How good can your business be at “live”?
If social media accomplished anything, it brought brands out into the open. It forced brands to respond - in public - to their consumers. Not just the bad stuff… everything. It was (and continues to be) a huge paradigm shift that has forced all businesses (B2B, B2C, small, medium and large corporations) to change how they operate, how they communicate, and even how they innovate. For consumers - and more evolved business leaders - this is a good thing. This “publicness” of brands created a sense of egalitarianism - a way to create and engage in more human-to-human connections between a business and a consumer. Now, customer sentiment mixed with traditional brand messaging creates an arena where everyone can better understand if a brand truly does deliver on its vision, mission and brand promise. It has also created a platform for interactions. Brands can connect directly to consumers and - perhaps more importantly - consumers can also connect to one another about a brand. Don’t believe me? Go and check out the customer reviews on Amazon.
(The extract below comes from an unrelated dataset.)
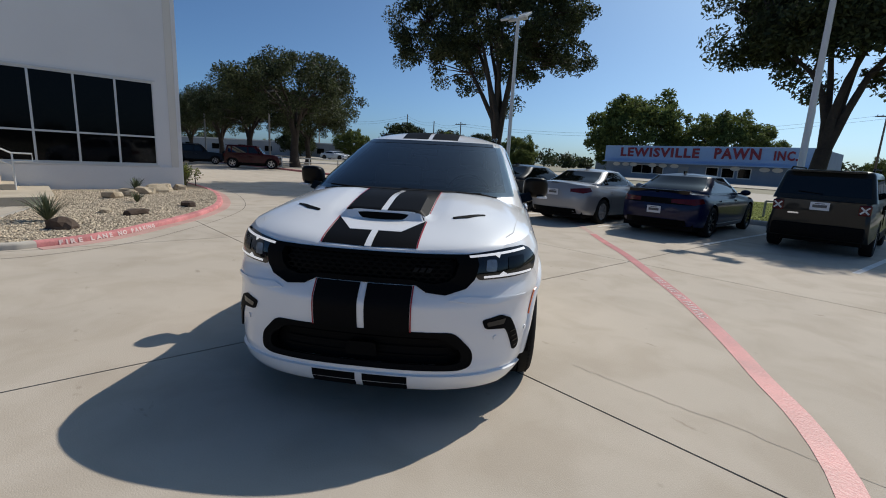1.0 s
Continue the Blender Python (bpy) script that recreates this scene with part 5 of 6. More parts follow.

What is the evolution of brands in our digital age?
It’s hard to argue that Snapchat is not the latest and greatest shiny, bright object to capture all of our attention. And, if you break down what Snapchat delivers, it’s images (now, it’s mostly videos) in a very direct, quick and interesting way. When Snapchat first launched, I called this the beginning of The Impermanent Internet (back in 2012). The Impermanent Internet is a place where consumers can connect with brands, but once that interaction is over, it’s gone. Poof. There is no search results there, lurking beneath, that change the brand impression. Snapchat also feels more “live.” Video does that. YouTube enabled brands and consumers to publish video online. The adoption of smartphones enabled brands and consumers to create videos on the fly - quickly and easily. Snapchat shifted videos to a faster - more messaging-like - space. Now, video, social media, mobile and publishing seems to be all about moving from a “record and publish” model to a “live” model. Shoot it and stream as it happens.
Live video is a whole other beast for business.
It’s hard to script. There’s no “fixing it in post-production.” There’s no second take. There’s no taking it back. While Periscope and Meerkat could well be the platforms that drove live streaming to a larger recognition, the real excitement is happening on both Snapchat and Facebook Live videos. It’s early days for Facebook Live (currently, it’s available to those with verified Pages and public figures using Mentions), but the current slew of news that has come out - in the past short while - is pointing to some very important changes to Facebook, that will affect all brands.
Live videos will get ranked higher.
Brands still jockey for position in search engine results. Getting to the top rank on search engines - or a news feed - can make all the difference in the world for a brand. Facebook believes that people want more live videos, so they’re going to make them more relevant (or… top of feed), to make the news feed experience more engaging. This past March, Facebook made an important announcement about how live videos would start appearing in their news feed. From the press release:
“Now that more and more people are watching Live videos, we are considering Live Videos as a new content type - different from normal videos - and learning how to rank them for people in News Feed. As a first step, we are making a small update to News Feed so that Facebook Live videos are more likely to appear higher in News Feed when those videos are actually live, compared to after they are no longer live. People spend more than 3x more time watching a Facebook Live video on average compared to a video that’s no longer live. This is because Facebook Live videos are more interesting in the moment than after the fact.”
While brands scramble to optimize their videos, please consider this…
It’s easy to think that there’s this new search engine optimization in town that has to do with social media, and placement within the various news feeds. There is that, and it is something that all brands will now need to take into consideration, but this will also require brands to be smarter, faster, sharper and more interesting. Still, even more fascinating is the fact that people spend more than three times more time watching live videos on Facebook, compared to a video that is no longer live. When we talk about real time marketing, could you have ever imagined that real time wasn’t about reacting to something in our culture, but being live - in the moment - with it?
Facebook will start pushing brands into the live arena.
Along with this news and the tweaks to the news feed, re/code also recently reported that Facebook has begun incentivizing celebrities to hop into this live video streaming service. Facebook has, traditionally, not paid content creators, but there is both a push towards this kind of service and a need to establish (grow) advertising revenue from live video for Facebook. Facebook’s video viewership continues to grow. Facebook is seeing a trend that consumers want live video. Facebook is giving all of us a glimpse into the future.
Brands are next.
Brands can decide if they simply want to advertise along with these celebrities, or if they want to have real skin in the content game. It’s easy for brands to want to do this, but it’s going to be very challenging to execute. It will be easy to blame legal, as to why a brand should avoid the world of “live” at all costs, but - much like social media - the movement towards live video is clear. And, this is not just Facebook. It’s going to happen across a myriad of digital channels as live becomes the logical evolution of publishing content.
Will brands to be able to capitalize on this next frontier of being truly live and in the now?